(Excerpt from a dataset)
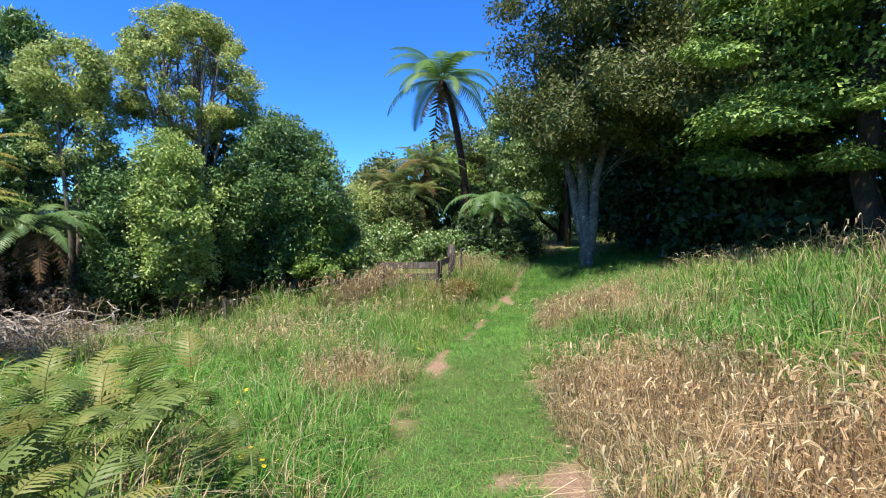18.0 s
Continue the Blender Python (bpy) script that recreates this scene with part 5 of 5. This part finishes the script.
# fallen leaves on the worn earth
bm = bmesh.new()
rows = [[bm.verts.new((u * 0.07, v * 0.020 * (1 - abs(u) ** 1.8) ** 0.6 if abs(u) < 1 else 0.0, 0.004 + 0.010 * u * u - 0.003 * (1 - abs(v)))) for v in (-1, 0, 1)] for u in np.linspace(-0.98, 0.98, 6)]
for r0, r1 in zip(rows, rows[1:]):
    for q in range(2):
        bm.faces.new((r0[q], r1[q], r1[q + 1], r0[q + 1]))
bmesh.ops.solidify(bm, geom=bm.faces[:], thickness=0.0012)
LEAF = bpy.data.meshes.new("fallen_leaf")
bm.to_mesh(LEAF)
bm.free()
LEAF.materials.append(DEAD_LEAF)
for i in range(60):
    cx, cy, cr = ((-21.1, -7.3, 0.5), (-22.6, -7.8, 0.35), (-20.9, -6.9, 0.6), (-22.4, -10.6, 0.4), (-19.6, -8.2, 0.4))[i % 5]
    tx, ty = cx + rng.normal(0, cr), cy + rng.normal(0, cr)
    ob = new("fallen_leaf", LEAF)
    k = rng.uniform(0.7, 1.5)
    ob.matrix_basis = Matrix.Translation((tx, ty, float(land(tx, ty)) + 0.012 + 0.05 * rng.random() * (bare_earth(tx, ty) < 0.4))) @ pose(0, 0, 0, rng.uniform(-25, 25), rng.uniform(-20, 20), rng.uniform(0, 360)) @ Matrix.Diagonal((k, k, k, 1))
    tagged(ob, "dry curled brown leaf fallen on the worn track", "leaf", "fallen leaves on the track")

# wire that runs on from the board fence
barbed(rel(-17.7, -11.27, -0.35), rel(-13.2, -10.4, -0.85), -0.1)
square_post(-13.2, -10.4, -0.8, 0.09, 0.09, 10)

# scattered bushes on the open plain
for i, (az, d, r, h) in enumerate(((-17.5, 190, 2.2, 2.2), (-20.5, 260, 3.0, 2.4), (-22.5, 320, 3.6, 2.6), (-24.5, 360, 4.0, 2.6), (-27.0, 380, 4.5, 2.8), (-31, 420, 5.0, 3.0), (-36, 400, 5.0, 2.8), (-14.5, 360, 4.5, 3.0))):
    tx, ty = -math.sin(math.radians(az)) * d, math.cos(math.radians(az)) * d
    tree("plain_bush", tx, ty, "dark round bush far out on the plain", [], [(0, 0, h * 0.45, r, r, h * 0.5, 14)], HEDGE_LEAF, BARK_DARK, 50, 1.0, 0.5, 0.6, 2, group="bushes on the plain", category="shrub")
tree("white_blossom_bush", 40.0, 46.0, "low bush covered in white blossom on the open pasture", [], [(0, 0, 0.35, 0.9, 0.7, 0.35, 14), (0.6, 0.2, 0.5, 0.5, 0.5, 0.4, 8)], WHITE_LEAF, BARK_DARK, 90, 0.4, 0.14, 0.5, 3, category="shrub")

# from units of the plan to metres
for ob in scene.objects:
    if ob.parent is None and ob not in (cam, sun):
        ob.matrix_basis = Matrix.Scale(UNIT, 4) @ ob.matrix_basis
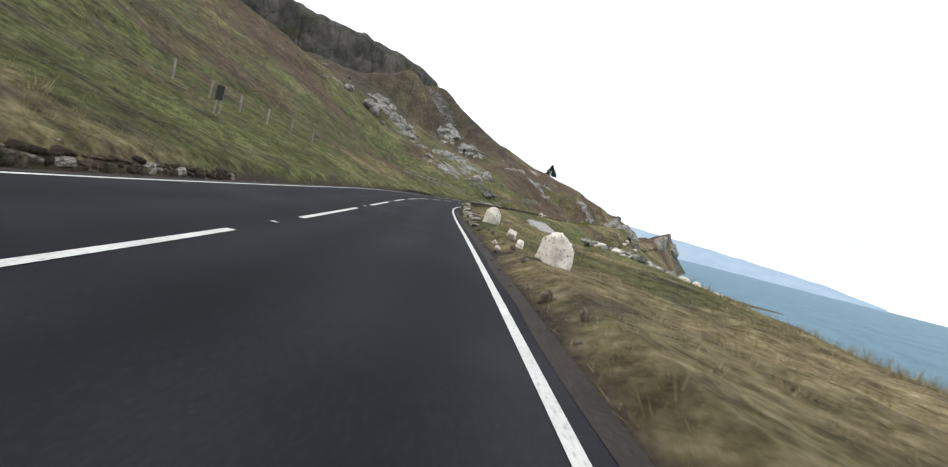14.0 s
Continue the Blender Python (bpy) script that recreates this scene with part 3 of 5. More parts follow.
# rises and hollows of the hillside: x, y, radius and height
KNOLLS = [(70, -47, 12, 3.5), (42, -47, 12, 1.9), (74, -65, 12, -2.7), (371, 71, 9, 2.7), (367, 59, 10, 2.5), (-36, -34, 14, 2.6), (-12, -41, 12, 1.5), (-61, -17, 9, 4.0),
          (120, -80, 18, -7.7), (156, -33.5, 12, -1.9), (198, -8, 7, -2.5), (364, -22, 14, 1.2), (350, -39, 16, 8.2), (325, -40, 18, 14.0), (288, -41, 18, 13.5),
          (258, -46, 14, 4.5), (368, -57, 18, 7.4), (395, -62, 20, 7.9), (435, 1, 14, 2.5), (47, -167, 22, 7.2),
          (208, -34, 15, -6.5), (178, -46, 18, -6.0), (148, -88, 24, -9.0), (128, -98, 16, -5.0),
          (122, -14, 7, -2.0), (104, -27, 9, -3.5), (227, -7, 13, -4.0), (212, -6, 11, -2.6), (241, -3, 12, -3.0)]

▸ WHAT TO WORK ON
Identify each line containing the string "scene" and copy it out.

▸ RESULT OF THE EXERCISE
Continue the Blender Python (bpy) script that recreates this scene with part 5 of 5. This part finishes the script.
for ob in scene.objects:
Continue the Blender Python (bpy) script that recreates this scene with part 3 of 5. More parts follow.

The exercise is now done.